------ Recorded information
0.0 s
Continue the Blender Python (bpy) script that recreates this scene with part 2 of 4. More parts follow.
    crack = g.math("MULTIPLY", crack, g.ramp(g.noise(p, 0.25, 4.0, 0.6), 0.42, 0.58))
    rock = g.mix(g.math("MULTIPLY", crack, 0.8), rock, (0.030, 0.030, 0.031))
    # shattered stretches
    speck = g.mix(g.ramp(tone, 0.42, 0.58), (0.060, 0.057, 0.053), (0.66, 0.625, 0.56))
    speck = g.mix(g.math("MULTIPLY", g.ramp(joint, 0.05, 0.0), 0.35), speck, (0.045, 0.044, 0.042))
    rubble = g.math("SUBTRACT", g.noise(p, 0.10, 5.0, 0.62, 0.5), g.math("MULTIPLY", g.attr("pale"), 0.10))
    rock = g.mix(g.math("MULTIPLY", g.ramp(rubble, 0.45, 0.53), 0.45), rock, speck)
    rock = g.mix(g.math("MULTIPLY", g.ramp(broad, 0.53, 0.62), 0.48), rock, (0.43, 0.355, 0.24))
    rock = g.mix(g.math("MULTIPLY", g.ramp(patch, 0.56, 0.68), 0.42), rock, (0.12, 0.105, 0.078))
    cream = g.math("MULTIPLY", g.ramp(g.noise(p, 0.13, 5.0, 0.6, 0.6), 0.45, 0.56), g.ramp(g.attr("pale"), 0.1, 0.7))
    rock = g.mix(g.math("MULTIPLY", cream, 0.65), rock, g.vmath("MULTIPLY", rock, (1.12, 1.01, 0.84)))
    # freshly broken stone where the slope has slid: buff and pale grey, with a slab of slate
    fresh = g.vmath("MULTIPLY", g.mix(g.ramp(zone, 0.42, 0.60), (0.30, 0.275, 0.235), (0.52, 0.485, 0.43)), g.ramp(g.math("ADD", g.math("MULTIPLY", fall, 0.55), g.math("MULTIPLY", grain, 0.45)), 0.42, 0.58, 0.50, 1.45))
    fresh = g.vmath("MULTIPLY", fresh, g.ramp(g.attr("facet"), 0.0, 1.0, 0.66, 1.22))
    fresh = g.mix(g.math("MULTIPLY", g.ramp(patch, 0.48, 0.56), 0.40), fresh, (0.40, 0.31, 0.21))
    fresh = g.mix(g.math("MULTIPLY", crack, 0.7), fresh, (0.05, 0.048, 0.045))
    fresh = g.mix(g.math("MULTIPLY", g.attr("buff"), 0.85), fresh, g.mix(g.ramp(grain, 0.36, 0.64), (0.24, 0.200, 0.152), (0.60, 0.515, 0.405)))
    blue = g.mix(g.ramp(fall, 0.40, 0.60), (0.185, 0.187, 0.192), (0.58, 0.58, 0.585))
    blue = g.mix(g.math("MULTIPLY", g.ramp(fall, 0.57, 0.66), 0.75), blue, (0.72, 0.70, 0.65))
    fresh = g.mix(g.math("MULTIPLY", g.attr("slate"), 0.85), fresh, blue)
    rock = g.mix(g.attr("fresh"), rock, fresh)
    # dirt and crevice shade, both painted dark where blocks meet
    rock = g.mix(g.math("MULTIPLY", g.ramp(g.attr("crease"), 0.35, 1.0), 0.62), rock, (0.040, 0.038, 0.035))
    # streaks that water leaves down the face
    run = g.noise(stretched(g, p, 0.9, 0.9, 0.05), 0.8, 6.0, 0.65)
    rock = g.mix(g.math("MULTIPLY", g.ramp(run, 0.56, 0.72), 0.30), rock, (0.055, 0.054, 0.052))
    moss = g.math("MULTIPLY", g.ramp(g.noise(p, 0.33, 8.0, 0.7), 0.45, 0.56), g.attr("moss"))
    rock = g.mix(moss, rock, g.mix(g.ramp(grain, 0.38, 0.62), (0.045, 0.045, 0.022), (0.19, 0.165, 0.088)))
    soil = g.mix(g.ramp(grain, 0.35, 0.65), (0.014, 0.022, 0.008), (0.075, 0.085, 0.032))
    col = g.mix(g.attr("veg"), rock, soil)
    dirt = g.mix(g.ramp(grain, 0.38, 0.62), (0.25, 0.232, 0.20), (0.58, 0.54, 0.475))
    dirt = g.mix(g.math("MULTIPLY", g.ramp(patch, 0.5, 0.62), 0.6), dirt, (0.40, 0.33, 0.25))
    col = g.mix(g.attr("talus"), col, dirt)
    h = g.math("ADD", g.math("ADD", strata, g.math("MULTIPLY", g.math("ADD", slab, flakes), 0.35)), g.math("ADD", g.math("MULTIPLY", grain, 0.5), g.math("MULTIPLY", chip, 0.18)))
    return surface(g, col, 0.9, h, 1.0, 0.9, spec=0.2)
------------
Stated task = Please return the data above exactly as given.

Result of this task =
0.0 s
Continue the Blender Python (bpy) script that recreates this scene with part 2 of 4. More parts follow.
    crack = g.math("MULTIPLY", crack, g.ramp(g.noise(p, 0.25, 4.0, 0.6), 0.42, 0.58))
    rock = g.mix(g.math("MULTIPLY", crack, 0.8), rock, (0.030, 0.030, 0.031))
    # shattered stretches
    speck = g.mix(g.ramp(tone, 0.42, 0.58), (0.060, 0.057, 0.053), (0.66, 0.625, 0.56))
    speck = g.mix(g.math("MULTIPLY", g.ramp(joint, 0.05, 0.0), 0.35), speck, (0.045, 0.044, 0.042))
    rubble = g.math("SUBTRACT", g.noise(p, 0.10, 5.0, 0.62, 0.5), g.math("MULTIPLY", g.attr("pale"), 0.10))
    rock = g.mix(g.math("MULTIPLY", g.ramp(rubble, 0.45, 0.53), 0.45), rock, speck)
    rock = g.mix(g.math("MULTIPLY", g.ramp(broad, 0.53, 0.62), 0.48), rock, (0.43, 0.355, 0.24))
    rock = g.mix(g.math("MULTIPLY", g.ramp(patch, 0.56, 0.68), 0.42), rock, (0.12, 0.105, 0.078))
    cream = g.math("MULTIPLY", g.ramp(g.noise(p, 0.13, 5.0, 0.6, 0.6), 0.45, 0.56), g.ramp(g.attr("pale"), 0.1, 0.7))
    rock = g.mix(g.math("MULTIPLY", cream, 0.65), rock, g.vmath("MULTIPLY", rock, (1.12, 1.01, 0.84)))
    # freshly broken stone where the slope has slid: buff and pale grey, with a slab of slate
    fresh = g.vmath("MULTIPLY", g.mix(g.ramp(zone, 0.42, 0.60), (0.30, 0.275, 0.235), (0.52, 0.485, 0.43)), g.ramp(g.math("ADD", g.math("MULTIPLY", fall, 0.55), g.math("MULTIPLY", grain, 0.45)), 0.42, 0.58, 0.50, 1.45))
    fresh = g.vmath("MULTIPLY", fresh, g.ramp(g.attr("facet"), 0.0, 1.0, 0.66, 1.22))
    fresh = g.mix(g.math("MULTIPLY", g.ramp(patch, 0.48, 0.56), 0.40), fresh, (0.40, 0.31, 0.21))
    fresh = g.mix(g.math("MULTIPLY", crack, 0.7), fresh, (0.05, 0.048, 0.045))
    fresh = g.mix(g.math("MULTIPLY", g.attr("buff"), 0.85), fresh, g.mix(g.ramp(grain, 0.36, 0.64), (0.24, 0.200, 0.152), (0.60, 0.515, 0.405)))
    blue = g.mix(g.ramp(fall, 0.40, 0.60), (0.185, 0.187, 0.192), (0.58, 0.58, 0.585))
    blue = g.mix(g.math("MULTIPLY", g.ramp(fall, 0.57, 0.66), 0.75), blue, (0.72, 0.70, 0.65))
    fresh = g.mix(g.math("MULTIPLY", g.attr("slate"), 0.85), fresh, blue)
    rock = g.mix(g.attr("fresh"), rock, fresh)
    # dirt and crevice shade, both painted dark where blocks meet
    rock = g.mix(g.math("MULTIPLY", g.ramp(g.attr("crease"), 0.35, 1.0), 0.62), rock, (0.040, 0.038, 0.035))
    # streaks that water leaves down the face
    run = g.noise(stretched(g, p, 0.9, 0.9, 0.05), 0.8, 6.0, 0.65)
    rock = g.mix(g.math("MULTIPLY", g.ramp(run, 0.56, 0.72), 0.30), rock, (0.055, 0.054, 0.052))
    moss = g.math("MULTIPLY", g.ramp(g.noise(p, 0.33, 8.0, 0.7), 0.45, 0.56), g.attr("moss"))
    rock = g.mix(moss, rock, g.mix(g.ramp(grain, 0.38, 0.62), (0.045, 0.045, 0.022), (0.19, 0.165, 0.088)))
    soil = g.mix(g.ramp(grain, 0.35, 0.65), (0.014, 0.022, 0.008), (0.075, 0.085, 0.032))
    col = g.mix(g.attr("veg"), rock, soil)
    dirt = g.mix(g.ramp(grain, 0.38, 0.62), (0.25, 0.232, 0.20), (0.58, 0.54, 0.475))
    dirt = g.mix(g.math("MULTIPLY", g.ramp(patch, 0.5, 0.62), 0.6), dirt, (0.40, 0.33, 0.25))
    col = g.mix(g.attr("talus"), col, dirt)
    h = g.math("ADD", g.math("ADD", strata, g.math("MULTIPLY", g.math("ADD", slab, flakes), 0.35)), g.math("ADD", g.math("MULTIPLY", grain, 0.5), g.math("MULTIPLY", chip, 0.18)))
    return surface(g, col, 0.9, h, 1.0, 0.9, spec=0.2)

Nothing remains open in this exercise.